I am attracted to two ideas that are in some tension:
1. We should prize very open-ended public deliberations (enriched by practical experiences) in which people try to set aside all ideological assumptions so that they can discover unrecognized needs, unimagined goals, and novel strategies. Open-ended deliberation would be less valuable if we had an array of persuasive ideologies to choose from; but today we do not. None of the major ideologies addresses the root causes of our problems, which I believe are largely cultural. In open-ended deliberations, young people have special potential because they have fresh perspectives, unconstrained by existing ideologies.

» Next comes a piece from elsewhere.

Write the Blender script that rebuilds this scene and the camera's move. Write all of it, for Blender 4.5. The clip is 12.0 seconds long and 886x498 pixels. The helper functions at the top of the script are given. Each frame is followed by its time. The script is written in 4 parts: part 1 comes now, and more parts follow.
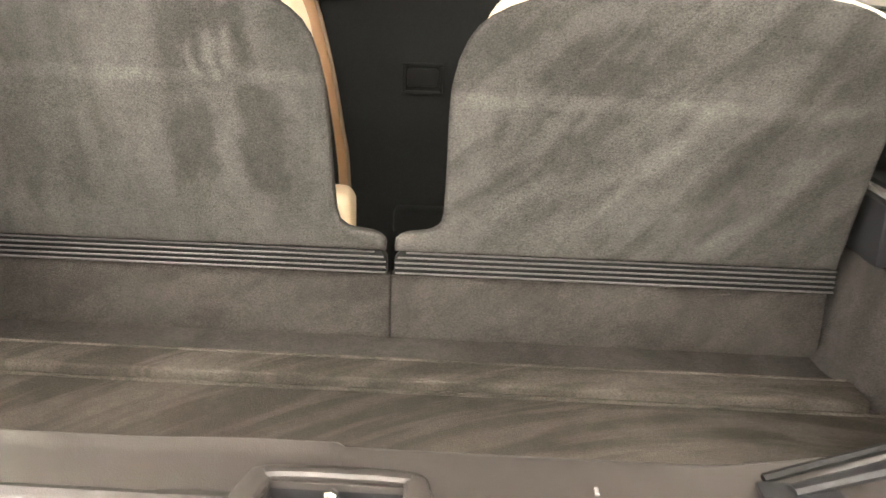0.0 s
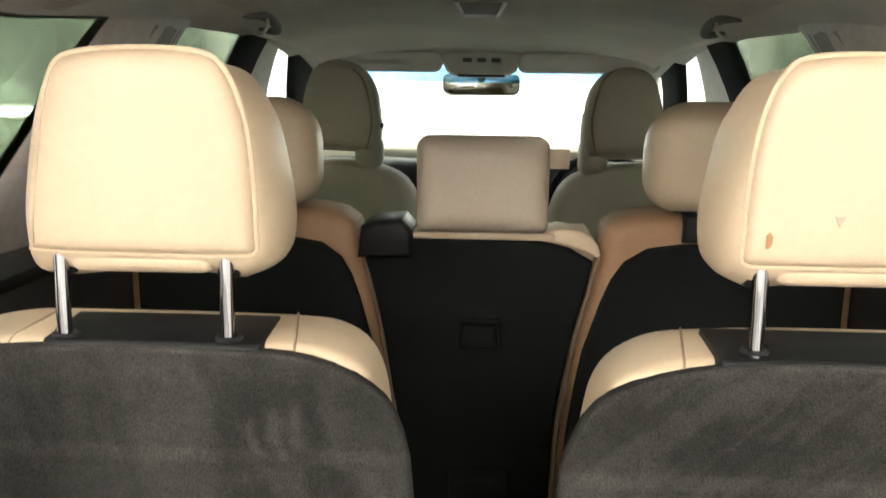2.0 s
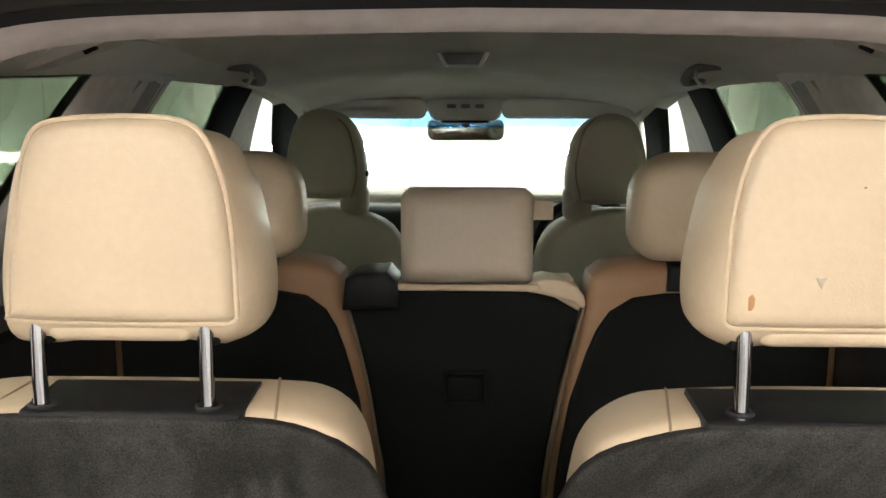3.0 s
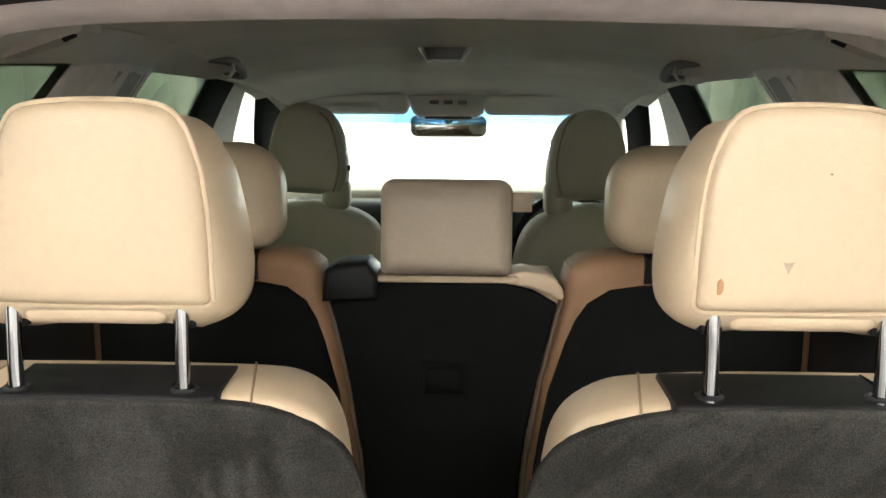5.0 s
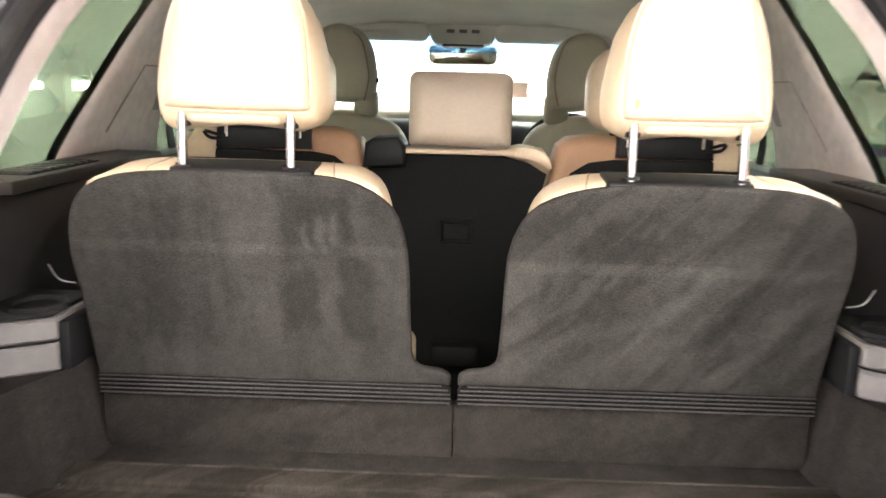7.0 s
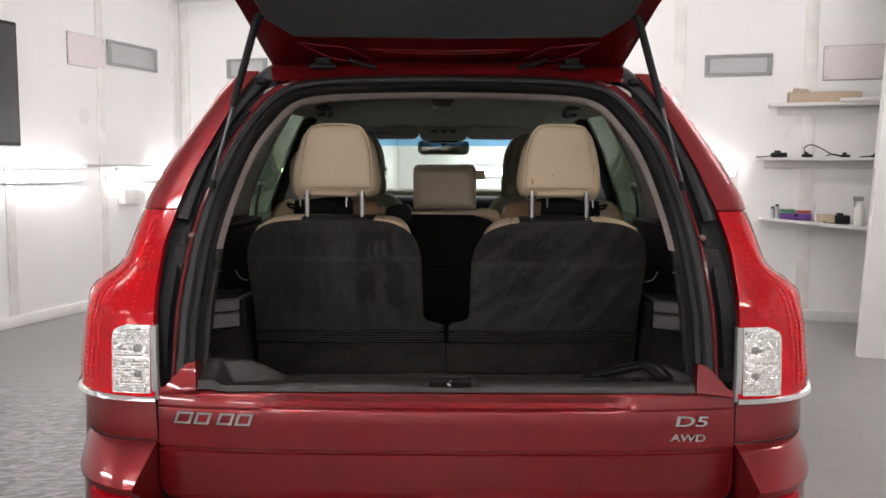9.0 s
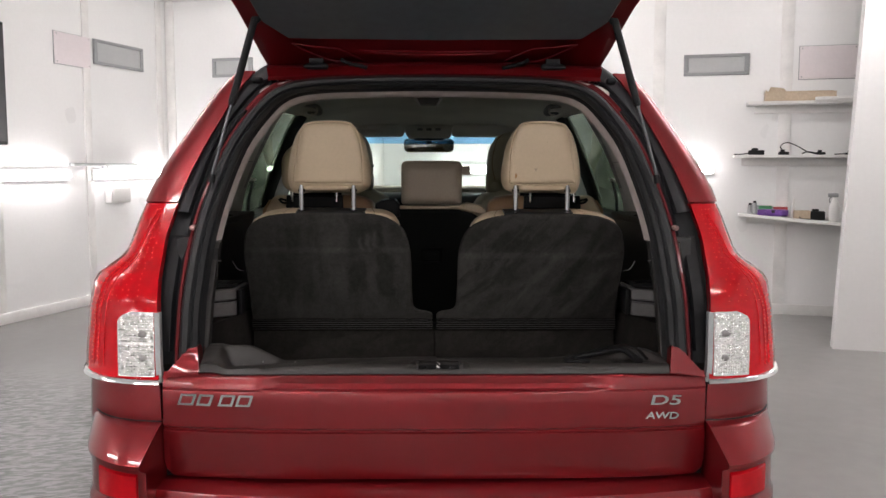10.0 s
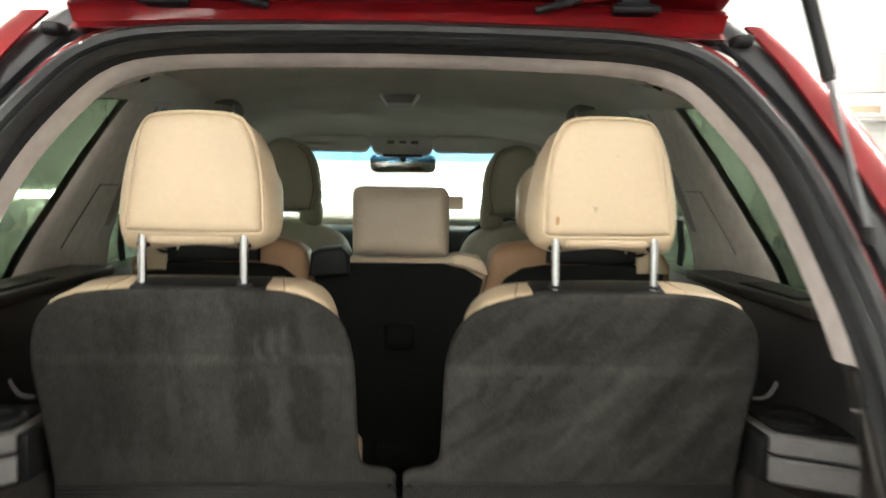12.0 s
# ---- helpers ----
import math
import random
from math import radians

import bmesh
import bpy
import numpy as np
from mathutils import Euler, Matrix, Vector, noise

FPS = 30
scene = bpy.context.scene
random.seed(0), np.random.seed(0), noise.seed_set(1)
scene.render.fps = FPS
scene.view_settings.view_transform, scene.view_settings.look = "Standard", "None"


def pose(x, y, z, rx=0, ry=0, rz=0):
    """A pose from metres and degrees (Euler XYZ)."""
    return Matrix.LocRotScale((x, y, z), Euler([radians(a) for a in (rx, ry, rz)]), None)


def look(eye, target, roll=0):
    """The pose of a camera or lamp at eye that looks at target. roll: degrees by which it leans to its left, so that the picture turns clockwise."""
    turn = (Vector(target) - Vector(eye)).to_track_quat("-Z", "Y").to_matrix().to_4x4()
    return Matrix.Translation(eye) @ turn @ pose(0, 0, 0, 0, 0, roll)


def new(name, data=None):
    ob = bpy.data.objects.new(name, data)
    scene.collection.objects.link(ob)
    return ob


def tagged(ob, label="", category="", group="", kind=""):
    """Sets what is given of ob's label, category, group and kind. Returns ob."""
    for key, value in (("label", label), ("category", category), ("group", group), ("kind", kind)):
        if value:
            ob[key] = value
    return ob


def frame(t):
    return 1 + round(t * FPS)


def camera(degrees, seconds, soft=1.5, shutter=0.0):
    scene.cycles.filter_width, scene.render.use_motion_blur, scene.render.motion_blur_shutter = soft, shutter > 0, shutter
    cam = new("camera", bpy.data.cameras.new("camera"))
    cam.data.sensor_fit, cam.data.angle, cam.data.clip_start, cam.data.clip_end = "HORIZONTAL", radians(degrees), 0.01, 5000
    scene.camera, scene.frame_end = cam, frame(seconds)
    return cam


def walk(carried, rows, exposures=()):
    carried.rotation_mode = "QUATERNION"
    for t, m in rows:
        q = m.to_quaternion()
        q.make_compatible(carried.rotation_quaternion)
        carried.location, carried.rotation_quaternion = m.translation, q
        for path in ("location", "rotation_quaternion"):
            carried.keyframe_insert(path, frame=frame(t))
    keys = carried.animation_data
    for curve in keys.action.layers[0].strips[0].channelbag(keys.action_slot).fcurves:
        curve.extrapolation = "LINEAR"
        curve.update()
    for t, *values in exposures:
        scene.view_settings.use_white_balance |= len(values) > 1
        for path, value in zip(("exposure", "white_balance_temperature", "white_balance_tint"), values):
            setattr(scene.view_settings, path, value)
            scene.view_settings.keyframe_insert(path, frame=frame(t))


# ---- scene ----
cam = camera(54.7, 12.0, soft=1.5, shutter=0.5)
PATH = [
    (0, (0.101, -0.476, 1.368), (0.034, 1.418, 0.728), 1.9),
    (0.5, (0.097, -0.43, 1.404), (-0.021, 1.436, 0.693), 0.8),
    (1, (0.067, -0.386, 1.425), (-0.038, 1.495, 0.754), 0.7),
    (1.5, (0.006, -0.318, 1.545), (-0.065, 1.622, 1.061), 1.7),
    (2, (-0.008, -0.276, 1.575), (-0.097, 1.689, 1.217), 0.7),
    (2.5, (-0.007, -0.266, 1.594), (-0.091, 1.709, 1.286), -0.1),
    (3, (-0.003, -0.268, 1.597), (-0.065, 1.713, 1.328), 0.1),
    (5, (0.006, -0.278, 1.585), (-0.02, 1.704, 1.315), 0.5),
    (5.5, (0.007, -0.314, 1.518), (-0.011, 1.658, 1.188), 0.5),
    (6, (-0.006, -0.389, 1.46), (-0.051, 1.567, 1.048), 0.8),
    (6.5, (0.023, -0.496, 1.451), (-0.051, 1.456, 1.022), 1.2),
    (7, (0.008, -0.719, 1.471), (-0.04, 1.246, 1.099), 1.5),
    (7.5, (-0.014, -1.035, 1.483), (0.017, 0.937, 1.15), 1.6),
    (7.6, (-0.01, -1.093, 1.473), (0.024, 0.883, 1.166), 1.2),
    (7.7, (0.019, -1.171, 1.497), (0.027, 0.803, 1.173), 0.9),
    (9.3, (-0.005, -1.972, 1.486), (-0.01, 0.02, 1.312), 0.1),
    (9.5, (-0.01, -2.007, 1.481), (0.003, -0.016, 1.298), 0.2),
    (9.6, (-0.014, -2.027, 1.493), (0.005, -0.036, 1.302), 0.1),
    (10, (-0.013, -2.026, 1.48), (0.017, -0.035, 1.29), 0.1),
    (10.5, (0.0, -1.954, 1.471), (0.041, 0.036, 1.275), 0.3),
    (11, (0.038, -1.6, 1.446), (0.087, 0.39, 1.247), 1.6),
    (11.2, (0.059, -1.439, 1.469), (0.107, 0.55, 1.267), 2.1),
    (11.5, (0.066, -1.2, 1.486), (0.116, 0.789, 1.283), 2.4),
    (12, (0.013, -0.827, 1.503), (0.091, 1.166, 1.36), 0.7),
]
# seconds, stops, kelvin, tint
EXPOSURES = [(0.0, 3.54, 6900, 12), (0.5, 3.79, 6920, 13), (0.9, 3.79, 6860, 12), (1.2, 3.64, 6733, 11), (1.6, 2.59, 6600, 10), (2.0, 1.79, 6556, 10),
             (2.5, 1.35, 6480, 11), (3.2, 1.33, 6480, 11), (5.0, 1.54, 6420, 10), (5.6, 1.34, 6480, 11), (6.2, 1.99, 6560, 14), (6.6, 2.56, 6620, 15), (7.0, 2.59, 6540, 17), (7.3, 2.42, 6490, 18),
             (7.7, 2.09, 6430, 20), (8.4, 0.44, 6350, 17), (9.3, -0.2, 6300, 16), (10.5, -0.18, 6280, 16), (11.0, 0.07, 6320, 14), (11.3, 0.24, 6380, 13), (11.7, 0.82, 6460, 10),
             (12.0, 1.36, 6470, 6)]
walk(cam, [(t, look(eye, target, roll)) for t, eye, target, roll in PATH], EXPOSURES)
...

2. Good moral and political judgment is a matter of adopting and adjusting our store of accumulated beliefs. There are no fundamental reasons or self-evident truths that can justify our political choices. Our arguments and reasons always derive from a heritage or tradition, although we inherit divergent values and are thus able to make choices. To use Otto Neurath’s metaphor, we repair our boat while we are at sea.
These two ideas conflict because the actual traditions on which people depend are often ideological. Someone who grew up in a union hall and a Catholic congregation probably learned to apply a harmonious set of general principles to a wide range of political questions (which is my definition of an ideology). That’s a clear example, but somone who grows up around suburban soccer leagues and carpools also receives a big dose of ideology. My instinct in favor of open-ended, presupposition-free deliberation argues for putting such inherited principles aside (and trying not to indoctrinate young people with them). But I also have an instinct to prize our existing normative commitments, following Bernard Williams’ advice: “Theory typically uses the assumption that we probably have too many ethical ideas, some of which may well turn out to be mere prejudices. Our major problem now is actually that we have not too many but too few, and we need to cherish as many as we can.”
One way to combine these two ideas was proposed by Karl Mannheim, who suggested a generational division of labor. The young should provide a fresh perspective, while the old should offer principles derived from their experience that they crystallize into ideologies.